Last year, the college amalgamated its international department – focused on overseas recruitment – with its immigrant education department.

It is one of the only such departments in Ontario with a mandate to provide free advice, services and programming to new immigrants.

“We want them to have that extra support in their early stages when they are navigating their way through the college system,” Trotter said.

She believes one of the college’s most helpful new tools are ESL programs tailored to teach “sector-specific language.”

There are two such courses: one for business and one for nursing.

“We use the courses to teach the terminology in that profession and also situations that are relevant to that workplace,” she said.

“It gives the students an opportunity to become more comfortable. From our point of view, it’s helpful for honing their experience.”

Employers have told the college that the program helps immigrants hit the ground running in their new workplace, Trotter said.

Trotter also likes to sit in on interviews for staff and students.

And she often finds language holds the key.

“That’s why I try to be very clear and specific,” Trotter said.

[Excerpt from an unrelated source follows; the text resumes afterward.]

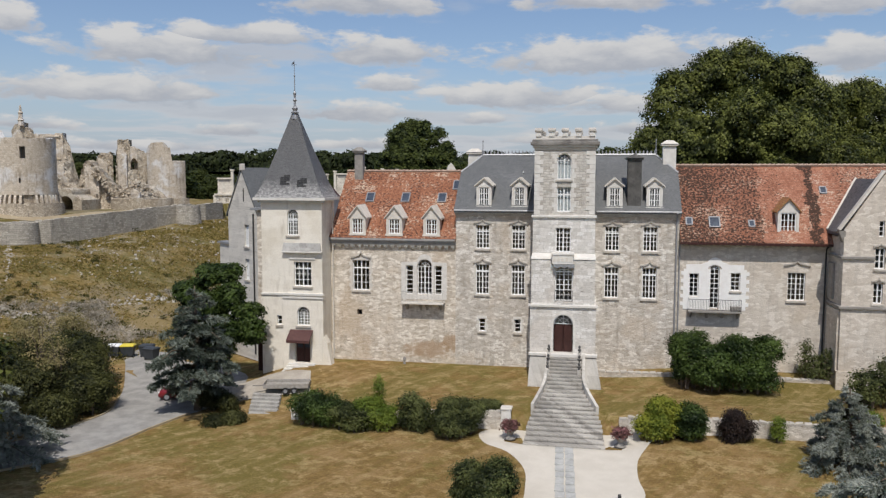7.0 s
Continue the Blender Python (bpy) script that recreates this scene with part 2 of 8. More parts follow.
def roofing(name, tones, bw, bh, moss, moss_amount, zones=(), rough=0.85, bump=0.6, light=None, light_amount=0.0, spec=0.25, foot=None, fine=1.0):
    """Rows of tiles or slates on a slope; zones: (x from, x to, strength) of old mossy or renewed stretches."""
    m, w = begin(name)
    p = spot(w)
    s = w.n("ShaderNodeSeparateXYZ", Vector=p)
    nrm = w.n("ShaderNodeSeparateXYZ", Vector=w.n("ShaderNodeNewGeometry").outputs["Normal"])
    side = w.math("GREATER_THAN", w.math("ABSOLUTE", nrm.outputs[0]), w.math("ABSOLUTE", nrm.outputs[1]))
    u = w.math("ADD", w.math("MULTIPLY", s.outputs[1], side), w.math("MULTIPLY", s.outputs[0], w.math("SUBTRACT", 1.0, side)))
    wob = w.math("MULTIPLY", w.math("SUBTRACT", w.noise(p, 1.6, 3.0), 0.5), 0.12)
    uv = w.n("ShaderNodeCombineXYZ", X=u, Y=w.math("ADD", w.math("MULTIPLY", s.outputs[2], 1.3), wob), Z=0.0).outputs[0]
    br = w.n("ShaderNodeTexBrick", Vector=uv, Scale=1.0, Mortar_Size=0.008, Mortar_Smooth=0.3, Bias=0.0, Brick_Width=bw, Row_Height=bh,
             Color1=(0, 0, 0, 1), Color2=(1, 1, 1, 1), Mortar=(0.3, 0.3, 0.3, 1))
    tile = br.outputs["Color"]
    c = w.mix(w.ramp(w.math("ADD", w.math("MULTIPLY", tile, 0.6), w.math("MULTIPLY", w.noise(p, 1.1, 4.0), 0.55)), 0.2, 0.95, smooth=False), tones[0], tones[1])
    amount = moss_amount
    for x0, x1, k in zones:
        soft = w.math("ADD", s.outputs[0], w.math("MULTIPLY", w.math("SUBTRACT", w.noise(p, 1.1, 5.0, 0.65), 0.5), 2.2))
        inside = w.math("MULTIPLY", w.ramp(soft, x0 - 0.12, x0 + 0.12), w.ramp(soft, x1 - 0.12, x1 + 0.12, 1.0, 0.0))
        amount = w.math("ADD", amount, w.math("MULTIPLY", inside, k))
    clump = w.n("ShaderNodeCombineXYZ", X=w.math("MULTIPLY", u, 2.6 * fine), Y=w.math("MULTIPLY", s.outputs[2], 4.2 * fine), Z=0.0).outputs[0]
    mm = w.math("ADD", w.math("MULTIPLY_ADD", w.noise(clump, 1.15, 4.0, 0.7), 2.0, -0.5), w.math("MULTIPLY", w.math("SUBTRACT", tile, 0.5), 0.16))
    mm = w.math("ADD", mm, w.math("MULTIPLY", w.math("SUBTRACT", w.noise(p, 0.35, 3.0), 0.5), 0.42))
    f = w.ramp(w.math("SUBTRACT", w.math("ADD", mm, amount), 0.62), -0.02, 0.10)
    if light:
        c = w.mix(w.math("MULTIPLY", w.ramp(w.math("ADD", w.noise(clump, 0.9, 5.0, 0.78), w.math("MULTIPLY", w.math("SUBTRACT", w.noise(p, 0.45, 2.0), 0.5), 0.5)), 0.53, 0.64), light_amount), c, light)
    c = w.mix(w.math("MULTIPLY", f, 0.95), c, moss)
    if foot:
        drip = w.math("ADD", s.outputs[2], w.math("MULTIPLY", w.math("SUBTRACT", w.noise(p, 1.8, 5.0, 0.7), 0.5), 2.6))
        c = w.mix(w.math("MULTIPLY", w.ramp(drip, foot - 0.6, foot + 0.6, 1.0, 0.0), w.ramp(w.noise(clump, 0.7, 5.0, 0.7), 0.4, 0.62, 0.15, 0.8)), c, (0.46, 0.45, 0.43))
    c = w.mix(w.math("MULTIPLY", br.outputs["Fac"], 0.6), c, (0.04, 0.03, 0.03))
    h = w.math("ADD", w.math("MULTIPLY", w.math("SUBTRACT", 1.0, br.outputs["Fac"]), 0.5), w.math("ADD", w.math("MULTIPLY", f, 0.9), w.math("MULTIPLY", tile, 0.35)))
    return finish(m, w, c, rough, h, bump, 0.06, spec=spec)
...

“In an interview, language skills emerge very quickly. I probe for clear meaning around something a candidate is saying. This often turns out to be a misuse of a phrase, but we can deal with that in the interview and that gives them more time.”

Trotter says the objective is to demystify education for immigrants and smooth their way into the workforce.

After 20 years in the private sector, she understands the pressure on employers, especially in small- and medium-sized companies without human resources departments, to hire someone and “get them up to speed as quickly as possible.”

“There’s lots more we can do to help immigrants bridge any gaps they might want to fill and to support employers in their hiring practices,” she said. “However, we are making progress.”